Ellen: “The different medical schools often have different interview formats. Some schools use the MMI format while others might have a panel interview. Some schools even do both. To prepare for my interviews I spent a long time thinking about my past experiences and how they have shaped me. I made lists of different qualities I think I have and tried to back up these characteristics with examples. I thought about why I wanted to study medicine and why I wanted to attend the school I was interviewing at.”
Bonus tip: Practice your techniques by participating in mock interviews. Your school may be able to organize them through the career centre, or you can practice with friends, family, professors, or even a pet!
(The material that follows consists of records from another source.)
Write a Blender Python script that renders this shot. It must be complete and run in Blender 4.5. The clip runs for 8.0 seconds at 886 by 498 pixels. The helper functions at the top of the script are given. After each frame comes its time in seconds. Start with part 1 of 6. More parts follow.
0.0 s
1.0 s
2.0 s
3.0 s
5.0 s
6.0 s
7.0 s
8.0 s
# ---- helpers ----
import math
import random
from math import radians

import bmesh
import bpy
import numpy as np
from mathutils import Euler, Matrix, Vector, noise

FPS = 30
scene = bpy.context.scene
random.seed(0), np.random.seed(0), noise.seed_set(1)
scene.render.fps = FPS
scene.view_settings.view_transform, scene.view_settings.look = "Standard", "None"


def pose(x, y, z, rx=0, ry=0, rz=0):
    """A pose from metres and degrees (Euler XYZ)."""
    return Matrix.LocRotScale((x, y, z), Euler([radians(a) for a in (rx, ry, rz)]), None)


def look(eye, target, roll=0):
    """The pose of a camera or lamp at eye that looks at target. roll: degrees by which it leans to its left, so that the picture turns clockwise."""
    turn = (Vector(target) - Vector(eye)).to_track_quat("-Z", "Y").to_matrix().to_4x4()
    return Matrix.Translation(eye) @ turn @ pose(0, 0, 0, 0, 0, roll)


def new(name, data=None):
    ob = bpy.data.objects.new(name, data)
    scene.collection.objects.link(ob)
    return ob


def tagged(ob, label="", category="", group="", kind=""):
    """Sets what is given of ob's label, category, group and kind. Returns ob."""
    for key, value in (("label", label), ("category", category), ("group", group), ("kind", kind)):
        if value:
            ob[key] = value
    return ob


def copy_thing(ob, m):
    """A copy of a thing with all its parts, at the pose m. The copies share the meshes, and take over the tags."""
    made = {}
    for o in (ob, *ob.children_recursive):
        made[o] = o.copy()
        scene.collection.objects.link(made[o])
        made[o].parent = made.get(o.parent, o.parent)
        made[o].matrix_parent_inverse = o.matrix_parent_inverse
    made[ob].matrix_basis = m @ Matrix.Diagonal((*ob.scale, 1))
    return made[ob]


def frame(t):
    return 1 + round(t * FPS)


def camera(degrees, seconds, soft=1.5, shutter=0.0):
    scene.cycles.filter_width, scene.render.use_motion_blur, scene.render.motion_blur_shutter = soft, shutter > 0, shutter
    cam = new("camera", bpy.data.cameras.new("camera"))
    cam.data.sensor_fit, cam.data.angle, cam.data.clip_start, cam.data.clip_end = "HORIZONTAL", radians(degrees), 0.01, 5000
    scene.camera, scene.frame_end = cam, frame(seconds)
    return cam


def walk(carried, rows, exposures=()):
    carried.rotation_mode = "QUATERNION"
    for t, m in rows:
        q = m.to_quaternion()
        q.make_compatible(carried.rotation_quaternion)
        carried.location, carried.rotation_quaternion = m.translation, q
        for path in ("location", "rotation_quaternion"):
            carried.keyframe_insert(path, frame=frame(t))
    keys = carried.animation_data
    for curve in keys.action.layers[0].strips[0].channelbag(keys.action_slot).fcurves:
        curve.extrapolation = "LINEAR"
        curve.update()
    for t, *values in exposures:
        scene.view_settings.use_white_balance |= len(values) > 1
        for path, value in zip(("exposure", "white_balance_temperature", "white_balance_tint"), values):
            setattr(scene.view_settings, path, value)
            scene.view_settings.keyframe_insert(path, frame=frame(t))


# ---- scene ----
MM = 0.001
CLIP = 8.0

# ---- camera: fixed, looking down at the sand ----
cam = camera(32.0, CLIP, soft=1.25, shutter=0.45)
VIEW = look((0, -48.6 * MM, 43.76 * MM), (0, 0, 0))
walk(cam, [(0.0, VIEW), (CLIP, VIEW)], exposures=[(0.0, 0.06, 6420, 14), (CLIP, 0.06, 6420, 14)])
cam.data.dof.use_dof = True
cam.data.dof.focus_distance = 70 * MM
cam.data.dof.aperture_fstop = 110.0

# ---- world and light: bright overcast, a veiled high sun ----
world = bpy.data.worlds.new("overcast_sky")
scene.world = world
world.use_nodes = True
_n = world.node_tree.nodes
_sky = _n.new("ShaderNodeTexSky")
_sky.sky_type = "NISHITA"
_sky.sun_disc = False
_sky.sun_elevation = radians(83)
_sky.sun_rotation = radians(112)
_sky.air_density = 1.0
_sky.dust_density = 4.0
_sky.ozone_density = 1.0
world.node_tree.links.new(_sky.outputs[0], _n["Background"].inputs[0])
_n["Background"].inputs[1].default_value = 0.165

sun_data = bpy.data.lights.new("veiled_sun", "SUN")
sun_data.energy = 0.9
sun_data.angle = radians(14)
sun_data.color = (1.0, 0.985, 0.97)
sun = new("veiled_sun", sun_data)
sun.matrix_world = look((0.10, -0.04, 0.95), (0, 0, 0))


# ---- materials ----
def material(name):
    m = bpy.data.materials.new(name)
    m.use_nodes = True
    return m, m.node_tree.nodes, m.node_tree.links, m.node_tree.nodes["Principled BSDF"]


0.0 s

The supplemental applications
Emily: “Supplemental sections were required for all of my applications. Not only do you need to think back to everything you have accomplished in the past 4 years, but you are also required to find a reference for every activity you list which can become a grueling task.”
Ellen: “I had to write a few supplemental essays. They weren’t too lengthy and were about my own experiences so it wasn’t too challenging but definitely required some thought.”
Bonus tip: Give yourself more time than you think you will need for supplemental applications. Filling out all that information can be time consuming!
Study tips for the MCAT (Medical College Admission Test)
Ellen: “I study best individually and in coffee shops so I bought one prep book and studied material out of the book at Starbucks! In general I found it helpful to review material I had already studied frequently and try to connect it to related topics. For example, if studying about the cardiovascular system and blood pressure I might take the chance to review some of the physics of fluids, Pascal’s law and the Continuity equation. Those kind of exercises might make the test feel more continuous rather than distinct subjects.”
Emily: “Get your hands on as many practice tests as possible. The Association of American Medical Colleges (AAMC) releases old MCAT tests every year which I found very helpful because they contain actual questions used on past tests and are presented in a very similar computer-based test format. Timing is everything when it comes to the MCAT, and the more practice you get the better you will score.”
Bonus tip: Use study guides and prep courses, but remember to concentrate on the type of studying that works best for you. If you learn best in a group then why not get a study group together to review material once a week until the test? If you’re more of an individual learner then make sure you allot some time to go over things on your own!
The most challenging parts of the process – and how to overcome them
Ellen: “Preparing for the MCAT was really exhausting and challenging for me. I started studying pretty early for the test and gave myself at least three months to learn the material. I worked full-time while studying so I allotted a specific time every day which I would devote to studying. I tried to make it as “fun” and “easy” as possible by doing lots of review of material I was comfortable with and mixing it among the harder concepts. It really boosted my confidence.”
Emily: “Hands down, the essay was my most challenging step. Trying to demonstrate why I would be a good physician in 1500 words or less was a difficult process for someone like me who always has a little too much to say. To help me with the process, I brainstormed ideas with my family and friends, gave myself ample writing time so I could cut down my content through multiple drafts, and even had a friend read over my final version for further edits.”
Bonus tip: Reward yourself with some well-earned time off when your applications are done. You deserve it!